Sunday, May 14, 2017

Yet More Award Info: Another Better-Late-Than-Never Post

Better-late-than-never posts seem to have become a bit of a habit here at the Bookshelf. Then again, this does seem to be award season: posts about the Big Book shortlist, Yasnaya Polyana longlist, and NatsBest winner will all be on the way relatively soon, too. In a more timely manner. I hope.

For now, though, a few bits of old news.

I’m often remiss in writing about the annual Pushkin House Book Prize since it covers only nonfiction, but this year’s shortlist includes a few titles that sound particularly interesting even to a fiction freak like me. One, Teffi’s Memories: From Moscow to the Black Sea, is a translation by Robert Chandler, Elizabeth Chandler, Anne Marie Jackson, and Irina Steinberg, with an introduction by Edyth C. Haber. Another is Daniel Beer’s The House of the Dead: Siberian Exile Under the Tsars, which I’ve been interested in since reading several enthusiastic reviews when it was released. (I suspect the title helps, too, since I thought Dostoevsky’s House of the Dead was so good…) And then there’s Simon Sebag Montefiore’s The Romanovs: 1613-1918, which sounds especially vivid. The other titles—Rosalind P. Blakesley’s The Russian Canvas, Anne Garrels’s Putin Country, and Simon Morrison’s Bolshoi Confidential—help create a nicely rounded shortlist. Pushkin House’s page with the shortlist includes links to helpful individual pages about each book so I’ll leave the details to them. The winner will be announced on June 7.

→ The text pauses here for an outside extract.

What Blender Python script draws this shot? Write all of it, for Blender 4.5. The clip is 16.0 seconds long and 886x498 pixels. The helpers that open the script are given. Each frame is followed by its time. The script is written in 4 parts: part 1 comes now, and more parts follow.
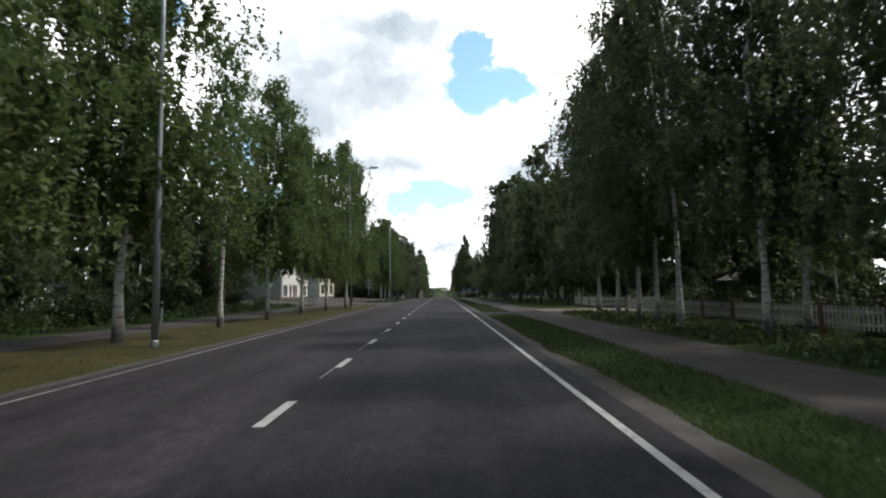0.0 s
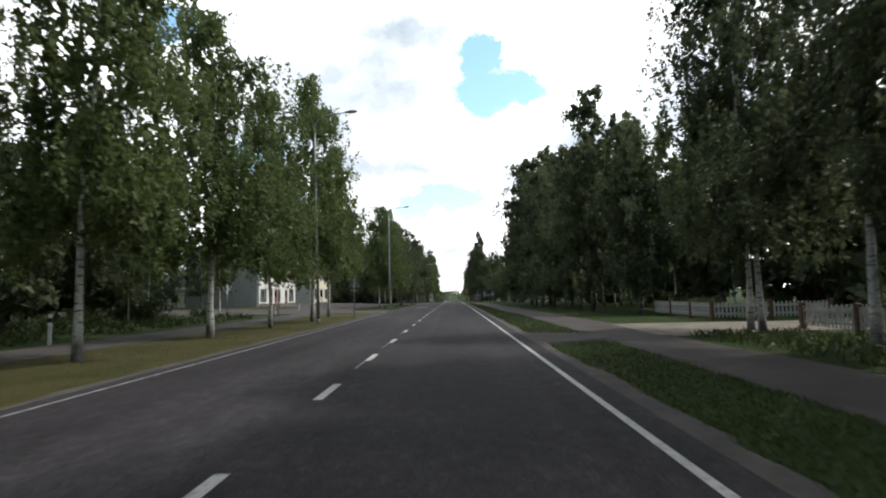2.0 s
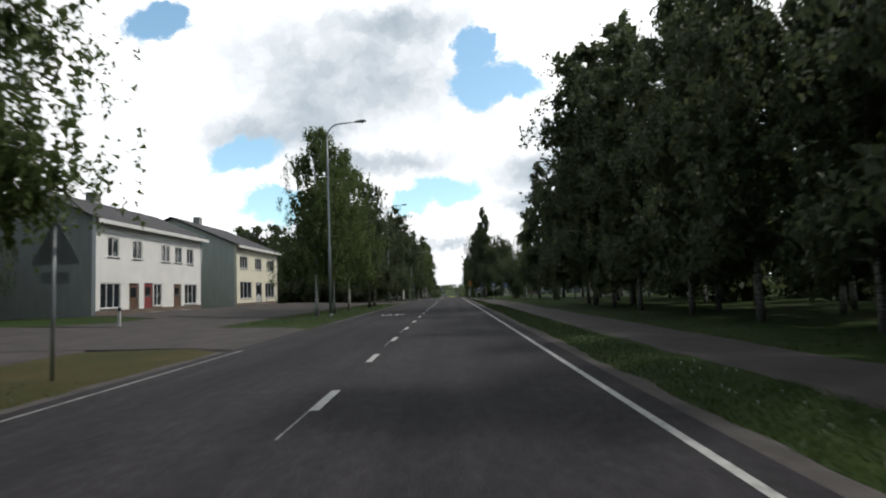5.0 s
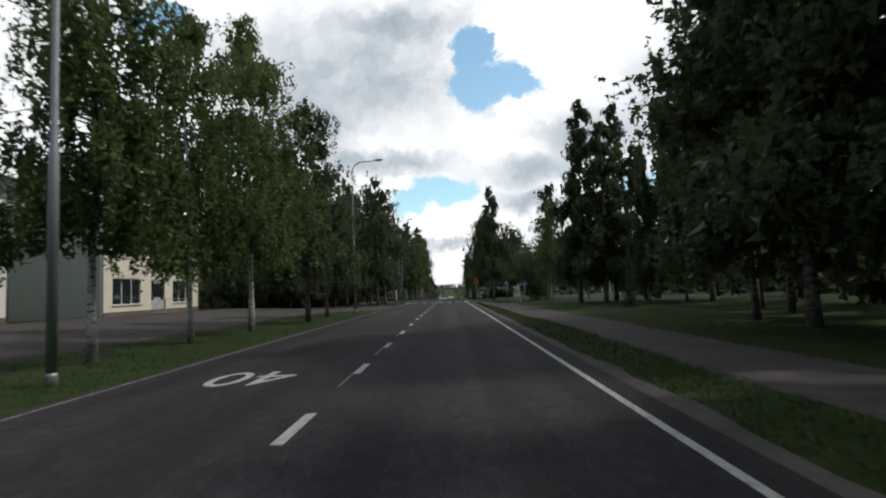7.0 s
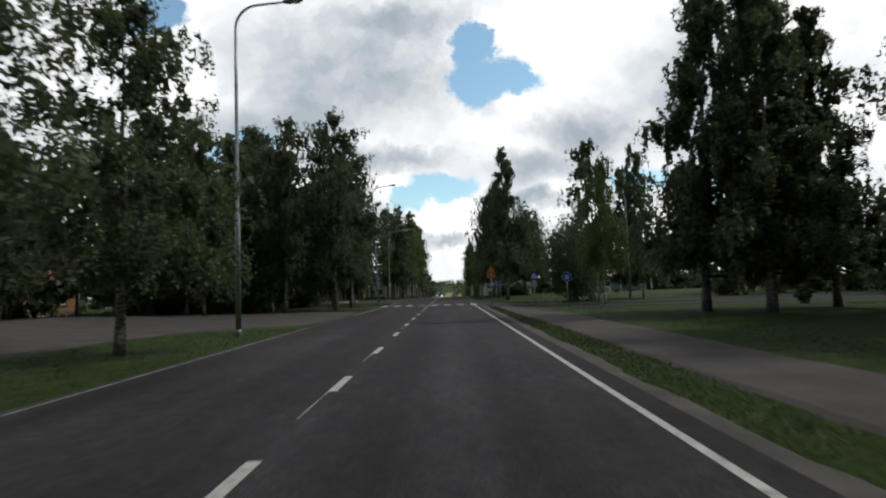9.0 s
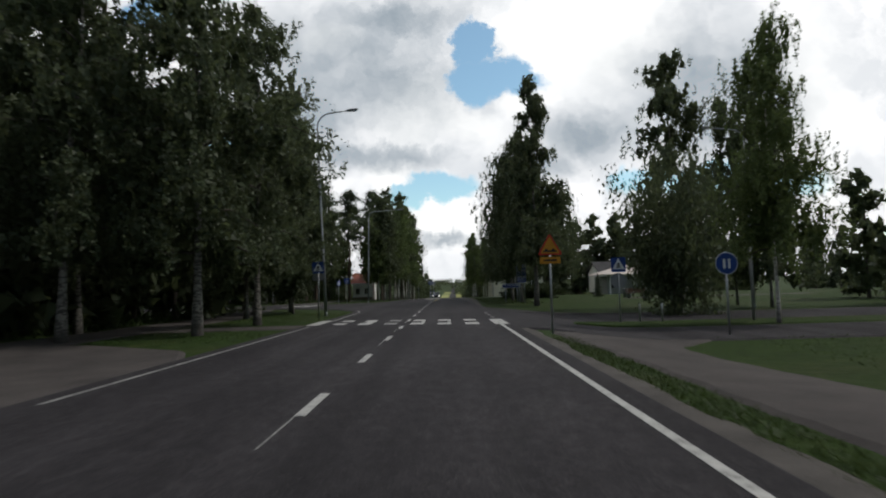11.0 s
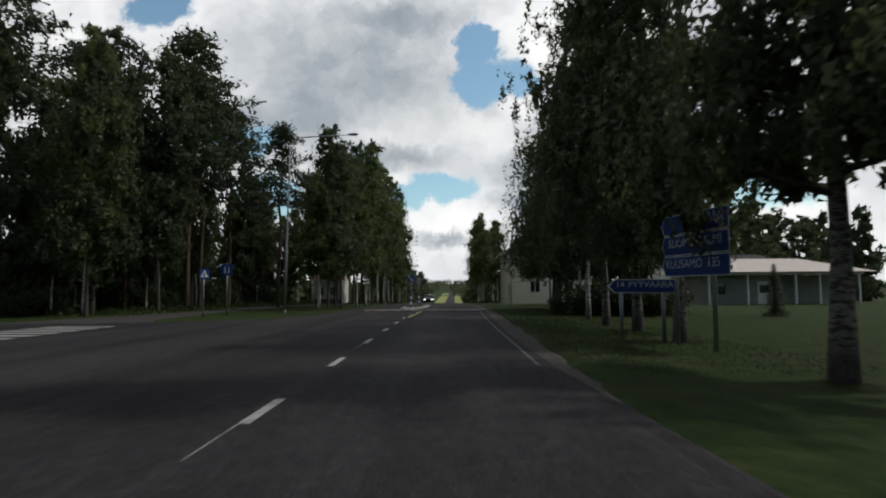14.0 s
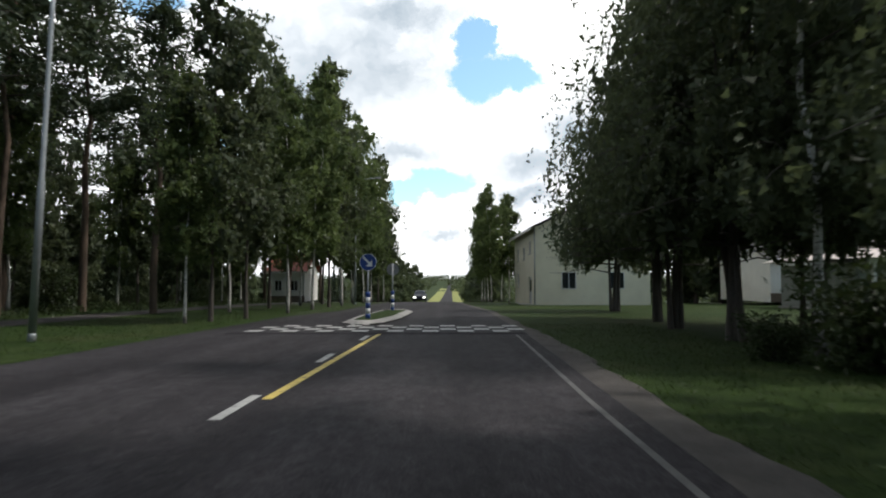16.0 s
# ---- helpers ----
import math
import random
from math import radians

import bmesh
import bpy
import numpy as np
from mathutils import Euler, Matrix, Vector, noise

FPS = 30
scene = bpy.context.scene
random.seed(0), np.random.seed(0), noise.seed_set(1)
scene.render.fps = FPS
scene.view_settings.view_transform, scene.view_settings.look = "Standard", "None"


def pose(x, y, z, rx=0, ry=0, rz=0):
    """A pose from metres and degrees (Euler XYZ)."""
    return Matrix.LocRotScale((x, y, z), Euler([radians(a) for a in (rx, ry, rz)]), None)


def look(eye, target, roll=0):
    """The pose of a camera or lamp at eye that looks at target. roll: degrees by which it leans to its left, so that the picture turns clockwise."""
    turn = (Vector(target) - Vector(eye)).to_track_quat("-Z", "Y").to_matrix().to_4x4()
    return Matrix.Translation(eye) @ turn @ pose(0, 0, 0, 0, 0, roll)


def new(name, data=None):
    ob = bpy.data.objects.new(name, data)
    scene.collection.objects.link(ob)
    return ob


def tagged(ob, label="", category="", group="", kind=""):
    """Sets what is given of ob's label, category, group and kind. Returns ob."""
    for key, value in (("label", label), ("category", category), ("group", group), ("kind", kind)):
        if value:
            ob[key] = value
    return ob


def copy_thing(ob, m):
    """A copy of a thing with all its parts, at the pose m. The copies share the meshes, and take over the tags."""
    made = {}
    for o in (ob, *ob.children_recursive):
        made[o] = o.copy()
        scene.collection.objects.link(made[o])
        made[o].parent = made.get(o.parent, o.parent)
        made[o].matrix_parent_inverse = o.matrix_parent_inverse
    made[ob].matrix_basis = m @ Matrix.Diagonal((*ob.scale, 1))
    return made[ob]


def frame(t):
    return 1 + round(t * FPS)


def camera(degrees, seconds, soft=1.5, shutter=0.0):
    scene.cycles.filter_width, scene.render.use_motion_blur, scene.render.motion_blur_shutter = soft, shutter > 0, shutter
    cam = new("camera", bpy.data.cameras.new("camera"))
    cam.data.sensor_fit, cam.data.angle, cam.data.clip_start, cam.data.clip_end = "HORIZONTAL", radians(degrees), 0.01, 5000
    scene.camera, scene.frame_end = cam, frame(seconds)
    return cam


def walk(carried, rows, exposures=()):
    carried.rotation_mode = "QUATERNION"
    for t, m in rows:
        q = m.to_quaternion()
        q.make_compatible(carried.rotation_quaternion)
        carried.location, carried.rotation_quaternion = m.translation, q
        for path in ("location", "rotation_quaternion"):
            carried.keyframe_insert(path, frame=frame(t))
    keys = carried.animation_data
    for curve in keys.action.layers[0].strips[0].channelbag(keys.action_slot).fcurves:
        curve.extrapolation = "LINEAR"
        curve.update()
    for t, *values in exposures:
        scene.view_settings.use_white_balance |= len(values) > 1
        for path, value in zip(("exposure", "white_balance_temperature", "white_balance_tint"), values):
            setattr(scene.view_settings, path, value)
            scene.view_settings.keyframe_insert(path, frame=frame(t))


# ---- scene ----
# ---- camera: a car drives down a straight town road, its lens 1.27 m above the asphalt ----
PROFILE = ((190, -0.78), (200, -0.92), (215, -1.22), (230, -1.62), (250, -2.32), (280, -3.7), (320, -6.0), (360, -8.4), (400, -10.2),
           (450, -11.3), (600, -12.2), (900, -12.6), (1050, -11.0), (1300, -3.0), (1600, 5.0), (2600, 8.0))


def road_z(y):
    """Height of the road: a long crest, then a dip and a far hill."""
    if y < 165:
        return -(y - 60) ** 2 / 23400.0
    a, b = PROFILE[0]
    if y < a:
        return -(y - 60) ** 2 / 23400.0 - (y - 165) ** 2 / 10800.0
    for (y0, z0), (y1, z1) in zip(PROFILE, PROFILE[1:]):
        if y <= y1:
            return z0 + (z1 - z0) * (y - y0) / (y1 - y0)
    return PROFILE[-1][1]


def ease(v):
    v = max(0.0, min(1.0, v))
    return v * v * (3 - 2 * v)


def land(x, y):
    """Height of the ground: it rises to the houses on the left and falls beside the junction on the right."""
    rise = 0.45 * ease((-x - 8) / 12) * ease((y - 66) / 14) * ease((138 - y) / 14)
    fall = 0.28 * ease((x - 4.2) / 3.5) * ease((y - 120) / 9) * ease((166 - y) / 14)
    return road_z(y) + rise - fall


EYE = 1.265
cam = camera(77.6, 16.0, soft=2.0, shutter=0.22)
DRIVE = (  # seconds, x, y, yaw, pitch, roll
    (0.0, 1.74, 9.76, -0.14, 4.46, 0.75),
    (0.5, 1.75, 13.01, 0.25, 4.54, 1.00),
    (1.0, 1.75, 16.58, 0.64, 4.68, 1.14),
    (1.5, 1.74, 20.00, 0.91, 4.77, 1.20),
    (2.0, 1.70, 24.17, 1.07, 4.82, 1.30),
    (2.5, 1.65, 28.45, 1.08, 4.80, 1.41),
    (3.0, 1.60, 33.12, 1.13, 4.79, 1.53),
    (3.5, 1.57, 37.81, 1.05, 4.69, 1.70),
    (4.0, 1.54, 43.14, 0.91, 4.53, 1.97),
    (4.5, 1.53, 47.96, 0.81, 4.20, 2.06),
    (7.0, 1.53, 74.25, 0.68, 4.18, 2.23),
    (7.5, 1.53, 79.11, 0.53, 4.18, 2.26),
    (8.0, 1.52, 84.63, 0.48, 4.04, 2.20),
    (8.5, 1.52, 90.22, 0.56, 3.93, 2.10),
    (9.0, 1.51, 95.99, 0.52, 3.80, 1.99),
    (11.5, 1.54, 122.77, 0.26, 3.69, 1.39),
    (12.0, 1.62, 128.30, 0.15, 3.75, 1.22),
    (12.5, 1.71, 133.60, 0.12, 3.82, 1.02),
    (13.0, 1.78, 139.12, 0.19, 3.91, 0.78),
    (13.5, 1.85, 144.22, 0.22, 3.81, 0.54),
    (14.0, 1.93, 149.69, 0.21, 3.79, 0.32),
    (14.5, 2.01, 154.66, 0.21, 3.92, 0.15),
    (15.0, 2.04, 160.06, 0.20, 3.67, 0.09),
    (15.5, 2.08, 164.93, 0.03, 3.49, 0.08),
    (16.0, 2.17, 169.72, -0.05, 3.28, 0.02),
)
PATH = [(t, pose(x, y, road_z(y) + EYE, 90 + p, r, a)) for t, x, y, a, p, r in DRIVE]
walk(cam, PATH, exposures=((0.0, -0.42), (2.0, -0.22), (3.0, -0.40), (3.5, -0.42), (4.5, -0.62), (7.0, -0.92), (9.0, -1.02), (11.5, -1.25),
                           (12.2, -1.45), (13.0, -1.45), (14.0, -1.35), (15.0, -0.95), (15.5, -0.65), (16.0, -0.5)))

# ---- sky: broken white and grey cloud with blue holes; a sun veiled by cloud, high on the right ----
SUN_ELEVATION, SUN_AZIMUTH = 53.0, 82.0  # degrees; azimuth from straight ahead towards the right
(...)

And then there’s the Russian Prize, the Русская Премия—for writers who live outside Russia and write in Russian—which was awarded in late April, just when I was so caught up in finishing a translation that I completely missed the news. Oops. Mikhail Gigolashvili won the long fiction award for his Тайный год (The Secret Year, I guess…), which should arrive at my doorstep any day now. Second and third prizes went to, respectively, Shirin Shafieva for Сальса и Веретено (Salsa and Vereteno) and Vladimir Lidskii for Сказки нашей крови. Метароман (hmm, maybe The Fairytales of/in Our Blood. A Metanovel, or even “tall tales,” depending on the book…). Short fiction awards went to Tatiana Dagovich, Leia Liubomirskaia, and the team of Andrei Zhvalevskii and Evgenia Pasternak, and poetry awards were made to Gennadii Rusakov, Sergei Solovyov, and Oleg Iuriev. All titles, along with countries of residence and brief descriptions, are available on the information-packed Год литературы site, here, or on the Russian Prize site, here.

Finally, two brief items on translations. I’m very excited that my translation of Vadim Levental’s Masha Regina, published by Oneworld, is a finalist for this year’s Oxford-Weidenfeld Translation Prize, which will announce results on June 3. Contemporary Russian fiction was represented on the 2017 Best Translated Book Award prose shortlist, too, by Oblivion (Предел забвения in Russian), written by Sergei Lebedev, translated by Antonina Bouis, and published by New Vessel Press. Since this one’s all over, I’ll mention that the BTBA winner for prose was Lúcio Cardoso’s Chronicle of the Murdered House, translated from the Portuguese by Margaret Jull Costa and Robin Patterson and published by Open Letter Books. The poetry winner was Alejandra Pizarnik’s Extracting the Stone of Madness, translated from the Spanish by Yvette Siegert, and published by New Directions.

Disclaimers: The usual.

Up Next: There’s a bit of a backlog around here, particularly with more award posts coming… There’s also the Afanasy Mamedov novella set in Baku that I mentioned in previous posts. And some reading in English, including Charlotte Hobson’s The Vanishing Futurist, which was perfect reading for (and about) a hectic time; it pairs nicely with James Womack’s translations of Vladimir Mayakovsky in “Vladimir Mayakovsky” & Other Poems, which arrived not long ago. There’s also a shortish novel by Aleksandr Gadol that won third place in last year’s Russian Prize competition… I just finished it but it got under my skin enough that I may write about it first.


  1. Сальса и Веретено (Salsa and Vereteno)

    Why "Vereteno" rather than Spindle or Shank?

    1. Because titles confound me, Languagehat! (I almost want to insert a winking smiley there.) Seriously, though, I suspect this one probably should be something like "spindle" since "Vereteno" is apparently a nickname for a dance teacher. Though there is a small town in Ukraine called Vereteno. And a glacial lake in Antarctica with the name. I'd love to think there's a dance teacher in the world (even a fictional one) whose nickname comes from a glacial lake in Antarctica, but I think that's pretty unlikely. Apparently, this book is still only available in manuscript form, so there's not much of information available.